62 entry daha
  • "sanıyoruz ki aşkın konusu,bir bedene kapatılmış,önümüzde yatan bir varlıktır.ne yazık ki,bu,varlığın mekan ve zaman içinde işgal ettiği ve edeceği her noktanın uzantısıdır.şu yer ile, şu saatte temasını sağlayamazsak,ona sahip olamayız; oysa her noktasına dokunamıyoruz."

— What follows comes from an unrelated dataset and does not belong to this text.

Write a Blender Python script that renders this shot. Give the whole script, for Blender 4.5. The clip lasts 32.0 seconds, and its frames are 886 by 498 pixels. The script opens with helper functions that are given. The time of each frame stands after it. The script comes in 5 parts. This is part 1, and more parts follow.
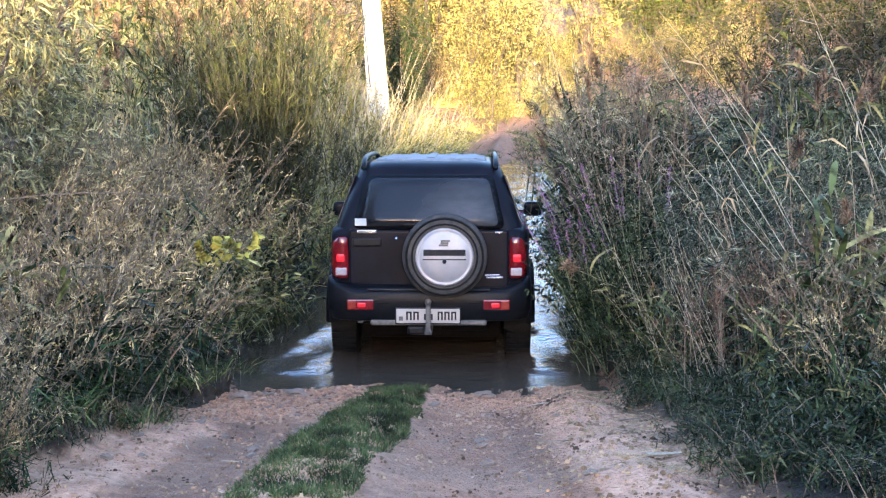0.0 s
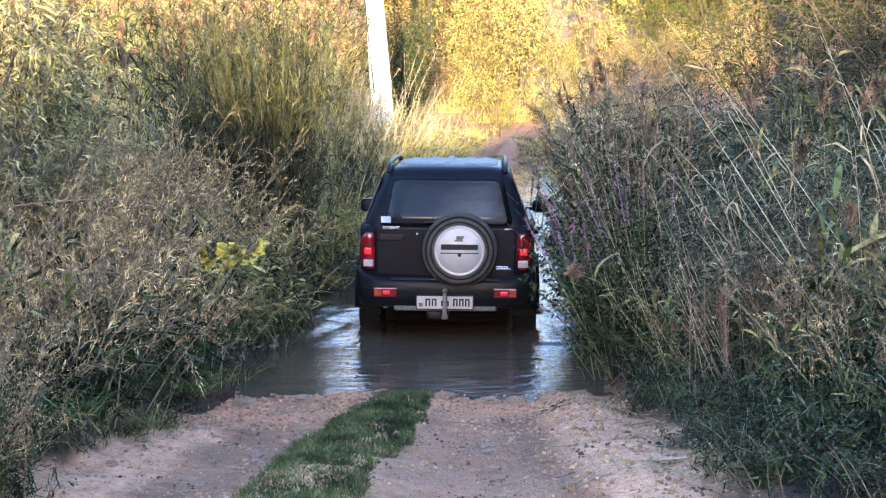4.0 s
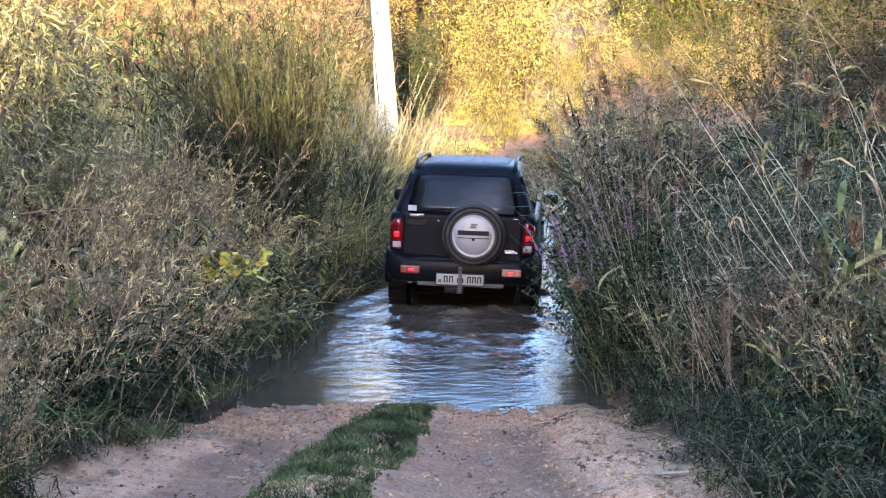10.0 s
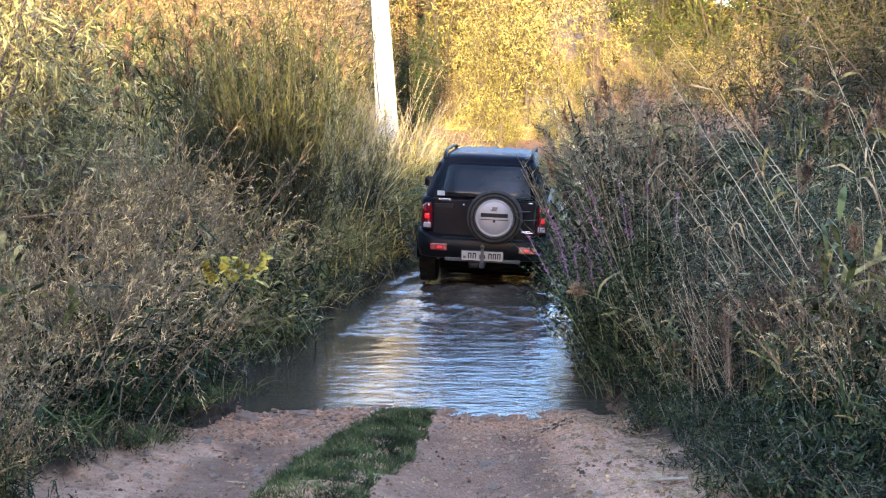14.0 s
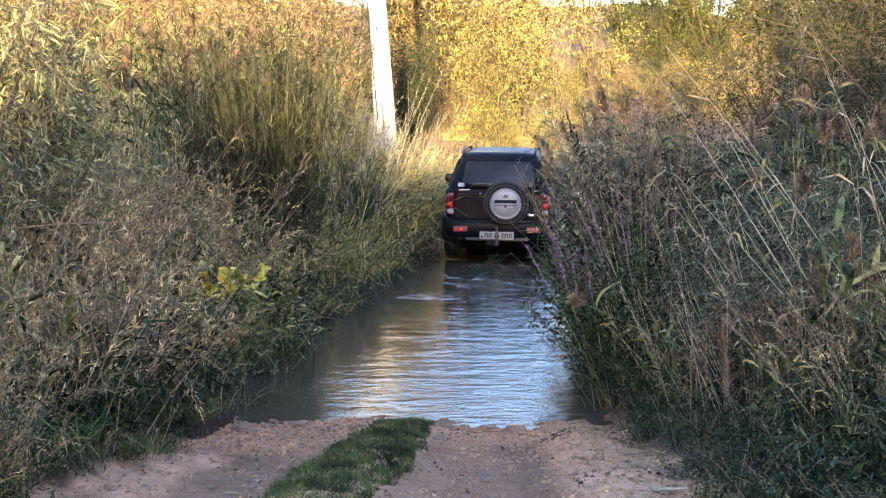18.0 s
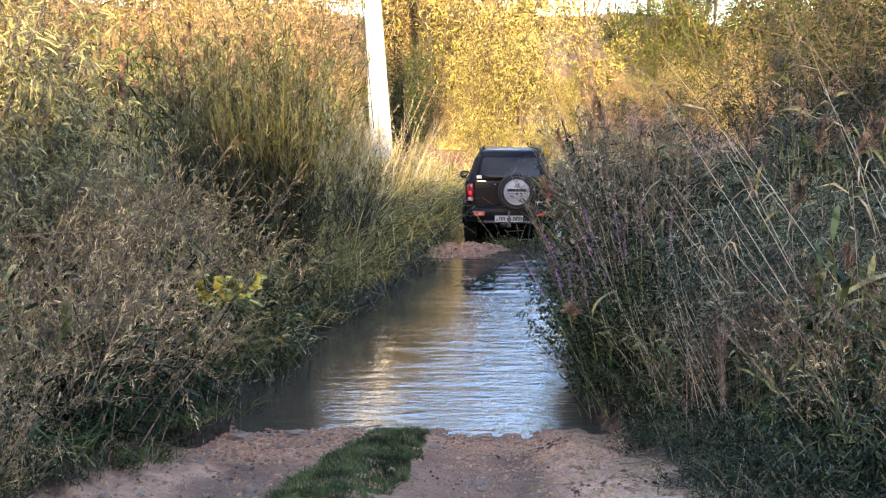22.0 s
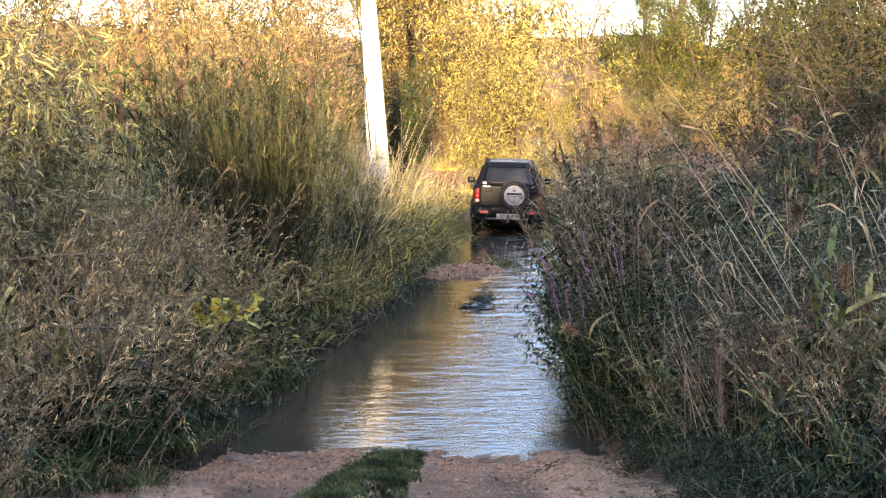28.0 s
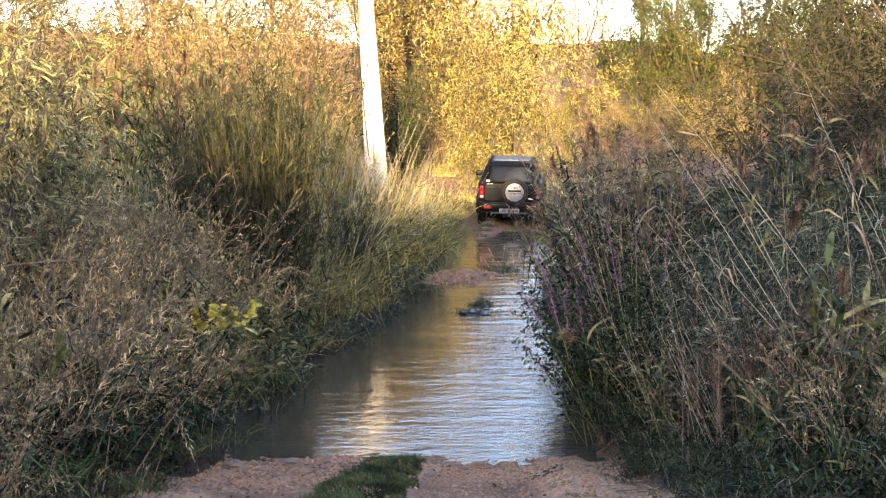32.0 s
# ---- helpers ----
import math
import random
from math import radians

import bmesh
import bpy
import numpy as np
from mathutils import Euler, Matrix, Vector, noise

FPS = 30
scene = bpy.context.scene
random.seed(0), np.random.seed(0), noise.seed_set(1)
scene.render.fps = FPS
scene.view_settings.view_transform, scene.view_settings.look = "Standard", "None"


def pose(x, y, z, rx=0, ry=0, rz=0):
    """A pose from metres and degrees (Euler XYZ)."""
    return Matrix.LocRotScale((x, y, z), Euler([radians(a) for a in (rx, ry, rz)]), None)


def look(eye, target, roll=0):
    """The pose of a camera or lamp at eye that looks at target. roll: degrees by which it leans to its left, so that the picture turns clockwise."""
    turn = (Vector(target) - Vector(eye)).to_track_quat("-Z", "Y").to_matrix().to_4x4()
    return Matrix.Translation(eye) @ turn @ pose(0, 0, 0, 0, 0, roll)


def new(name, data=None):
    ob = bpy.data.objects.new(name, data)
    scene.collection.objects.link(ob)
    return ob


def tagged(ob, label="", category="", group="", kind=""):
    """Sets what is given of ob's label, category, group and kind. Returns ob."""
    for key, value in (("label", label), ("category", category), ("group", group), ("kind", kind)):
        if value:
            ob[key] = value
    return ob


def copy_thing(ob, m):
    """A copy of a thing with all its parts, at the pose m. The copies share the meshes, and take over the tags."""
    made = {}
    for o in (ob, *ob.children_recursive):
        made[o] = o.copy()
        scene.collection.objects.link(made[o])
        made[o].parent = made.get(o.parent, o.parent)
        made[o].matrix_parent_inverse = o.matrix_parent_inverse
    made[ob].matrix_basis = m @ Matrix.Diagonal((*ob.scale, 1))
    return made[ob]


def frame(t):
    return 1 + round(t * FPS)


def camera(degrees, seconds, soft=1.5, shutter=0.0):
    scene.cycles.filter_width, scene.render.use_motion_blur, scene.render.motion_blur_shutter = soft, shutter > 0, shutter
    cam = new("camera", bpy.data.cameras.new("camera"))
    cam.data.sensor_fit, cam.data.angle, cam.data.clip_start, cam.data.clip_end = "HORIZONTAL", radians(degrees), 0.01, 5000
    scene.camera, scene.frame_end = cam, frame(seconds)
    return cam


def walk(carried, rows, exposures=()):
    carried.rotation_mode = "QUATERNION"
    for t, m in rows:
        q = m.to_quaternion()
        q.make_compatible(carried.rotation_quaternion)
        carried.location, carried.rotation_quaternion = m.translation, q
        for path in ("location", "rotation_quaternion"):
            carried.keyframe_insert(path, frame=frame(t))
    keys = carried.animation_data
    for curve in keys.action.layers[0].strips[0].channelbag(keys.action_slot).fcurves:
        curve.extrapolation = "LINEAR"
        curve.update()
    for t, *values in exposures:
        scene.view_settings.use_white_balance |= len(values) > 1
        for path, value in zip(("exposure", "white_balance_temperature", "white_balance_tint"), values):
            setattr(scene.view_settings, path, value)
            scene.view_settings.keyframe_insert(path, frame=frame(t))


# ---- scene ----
# ---------------------------------------------------------------- camera
cam = camera(38.0, 32.0, soft=1.2)
EYE = (0.0, 0.0, 2.33)
PATH = [(0, -7.328, -0.359, -0.391), (0.5, -7.278, -0.337, -0.429), (1, -7.215, -0.321, -0.449), (1.5, -7.161, -0.3, -0.483), (2, -7.124, -0.269, -0.604),
        (2.5, -7.089, -0.235, -0.613), (3, -7.082, -0.197, -0.646), (3.5, -7.084, -0.178, -0.653), (5.5, -7.017, -0.103, -0.321), (6, -6.937, -0.056, -0.301),
        (6.5, -6.838, 0.003, -0.264), (7, -6.739, 0.029, -0.23), (7.5, -6.668, 0.034, -0.191), (8, -6.628, 0.029, -0.162), (8.5, -6.589, 0.024, -0.165),
        (9, -6.57, 0.005, -0.12), (9.5, -6.56, 0.002, -0.152), (10, -6.559, -0.011, -0.113), (10.5, -6.534, -0, -0.149), (11, -6.51, 0.007, -0.125),
        (11.5, -6.483, 0.008, -0.109), (12, -6.444, -0.003, -0.077), (12.5, -6.422, -0, -0.03), (13, -6.39, -0, -0), (13.5, -6.359, 0, 0.026),
        (14, -6.336, -0.016, 0.066), (14.5, -6.28, -0.008, 0.015), (16.5, -6.06, -0.064, -0.036), (17, -5.99, -0.075, -0.027), (17.5, -5.931, -0.072, 0.002),
        (18, -5.878, -0.091, 0.024), (18.5, -5.842, -0.109, 0.081), (19, -5.833, -0.125, 0.072), (19.5, -5.813, -0.162, 0.053), (20, -5.778, -0.194, 0.057),
        (20.5, -5.721, -0.227, 0.049), (21, -5.645, -0.251, 0.043), (21.5, -5.569, -0.277, 0.046), (22, -5.481, -0.277, 0.055), (22.5, -5.39, -0.286, 0.017),
        (23, -5.297, -0.282, 0.047), (23.5, -5.161, -0.268, 0.013), (24, -5.014, -0.257, -0.006), (24.5, -4.875, -0.256, 0.021), (25, -4.762, -0.268, -0.019),
        (25.5, -4.684, -0.293, -0.004), (27.5, -4.568, -0.402, -0.099), (28, -4.533, -0.396, -0.093), (28.5, -4.504, -0.402, -0.076), (29, -4.495, -0.434, -0.09),
        (29.5, -4.495, -0.474, -0.076), (30, -4.498, -0.503, -0.081), (30.5, -4.463, -0.534, -0.084), (31, -4.42, -0.548, -0.069), (31.5, -4.346, -0.537, -0.103),
        (32, -4.27, -0.497, -0.11)]
walk(cam, [(t, pose(*EYE, 90 + p, 0, y) @ pose(0, 0, 0, 0, 0, r)) for t, p, y, r in PATH],
     exposures=[(0.0, 2.83, 5880, 26), (8.0, 2.72, 5950, 27), (16.0, 2.45, 6180, 28), (25.0, 2.25, 6480, 29), (32.0, 2.2, 6750, 30)])

# ---------------------------------------------------------------- light
SUN_EL, SUN_AZ = 3.2, 2.0          # degrees: height, and how far it stands to the left of straight behind
world = bpy.data.worlds.new("sky")
scene.world = world
world.use_nodes = True
wn = world.node_tree
sky = wn.nodes.new("ShaderNodeTexSky")
sky.sky_type = "NISHITA"
sky.sun_disc = False
sky.sun_elevation = radians(SUN_EL)
sky.sun_rotation = radians(180 + SUN_AZ)
sky.air_density, sky.dust_density, sky.ozone_density = 1.0, 0.75, 2.2
wn.links.new(sky.outputs[0], wn.nodes["Background"].inputs[0])
wn.nodes["Background"].inputs[1].default_value = 0.6
sun = new("sun", bpy.data.lights.new("sun", "SUN"))
sun.data.energy, sun.data.angle, sun.data.color = 5.0, radians(0.6), (1.0, 0.82, 0.37)
sun.matrix_world = look((-math.sin(radians(SUN_AZ)) * 50, -math.cos(radians(SUN_AZ)) * 50, 50 * math.tan(radians(SUN_EL))), (0, 0, 0))


# ---------------------------------------------------------------- helpers for materials and meshes
def material(name):
    m = bpy.data.materials.new(name)
    m.use_nodes = True
    return m, m.node_tree, m.node_tree.nodes["Principled BSDF"]


def node(tree, kind, **values):
    n = tree.nodes.new(kind)
    for key, value in values.items():
        n.inputs[key].default_value = value
    return n


def ramp(tree, factor, stops):
    n = tree.nodes.new("ShaderNodeValToRGB")
    el = n.color_ramp.elements
    while len(el) < len(stops):
        el.new(0.5)
    for e, (at, c) in zip(el, stops):
        e.position, e.color = at, (*c, 1)
    tree.links.new(factor, n.inputs[0])
    return n.outputs[0]


def mix(tree, factor, a, b, blend="MIX"):
    n = tree.nodes.new("ShaderNodeMix")
    n.data_type, n.blend_type = "RGBA", blend
    for socket, value in ((n.inputs[0], factor), (n.inputs[6], a), (n.inputs[7], b)):
        if isinstance(value, bpy.types.NodeSocket):
            tree.links.new(value, socket)
        elif isinstance(value, tuple):
            socket.default_value = (*value, 1)
        else:
            socket.default_value = value
    return n.outputs[2]


def noise_tex(tree, scale, detail=4.0, rough=0.6, coords="Object", stretch=(1, 1, 1)):
    tc = tree.nodes.new("ShaderNodeTexCoord")
    mp = tree.nodes.new("ShaderNodeMapping")
    mp.inputs["Scale"].default_value = stretch
    n = node(tree, "ShaderNodeTexNoise", Scale=scale, Detail=detail, Roughness=rough)
    tree.links.new(tc.outputs[coords], mp.inputs[0])
    tree.links.new(mp.outputs[0], n.inputs["Vector"])
    return n.outputs[0]


def bump(tree, height, strength, distance, bsdf):
    n = node(tree, "ShaderNodeBump", Strength=strength, Distance=distance)
    tree.links.new(height, n.inputs["Height"])
    tree.links.new(n.outputs[0], bsdf.inputs["Normal"])
    return n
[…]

    filmin kahramanı tam da proust’un belirttiği bu sözü doğrularcasına "aşk" ı bulmuştur, zamanda ve mekanda hatta kızın kullandığı eşyalarda(toka) bile aşkı yaşamak söz konusudur. üstelik bu aşkın öznesi dört yıldır komada olan bir kızdır ve kahramanımız bu komada olan kıza bakan erkek hastabakıcısıdır. aşık olduğu bu kızla normal bir insan gibi konuşmakta, onun hiçbir fiziksel problemi yokmuş gibi davranmaktadır. bence burada almodovar aşkın ancak iki özne ile olabileceğini dolayısıyla fiziksel ya da başka bir zorluğun sevilen kişinin özne olması gerçeğini değiştirmemesinin altını çiziyor. nitekim diğer iki kişinin( matador kadın ile gazeteci-yazarın) aşkında bir dengesizlik, bir tamamlanamamışlık var. tam işler düzelecekken(ki düzeleceği yer olarak ilk aşkın geçtiği mekan hastane seçilmiştir) matador kadının ölmesiyle sona erer, bu sona erişin sonunda, eksikliğin nedenini; matador kadının eski aşkından vazgeçememesi olarak gösterir bize almodovar. yani ikinci aşk güçsüzdür… esas aşk ise o kadar güçlüdür ki, hastabakıcı adeta kızla hayat bulmaktadır yani aslında "sadece bitkisel hayat yaşayan kız" hayat vermektedir. biyolojideki adıyla "cohabitation(birlikte yaşam)" dır sözkonusu olan.
    üstelik burada kavramı tersyüz eder almodovar; ölü olana hayat verici fonksiyonu yükler, dominant olan besleyici değil resesif olan besleyicidir filmde. bu paradoks, resesif olanın aşık olmasıyla aşılmıştır. aslında "aşk" tır hayat veren.
    almodovar bütün bunları olağanüstü bir müziğin eşliğinde pina bausch’un kareografisiyle bize bir güzel anlatır. film insanın içini burkan bir sonla biter, aslında son sahnede sadece film biter, aşk ise devam eder.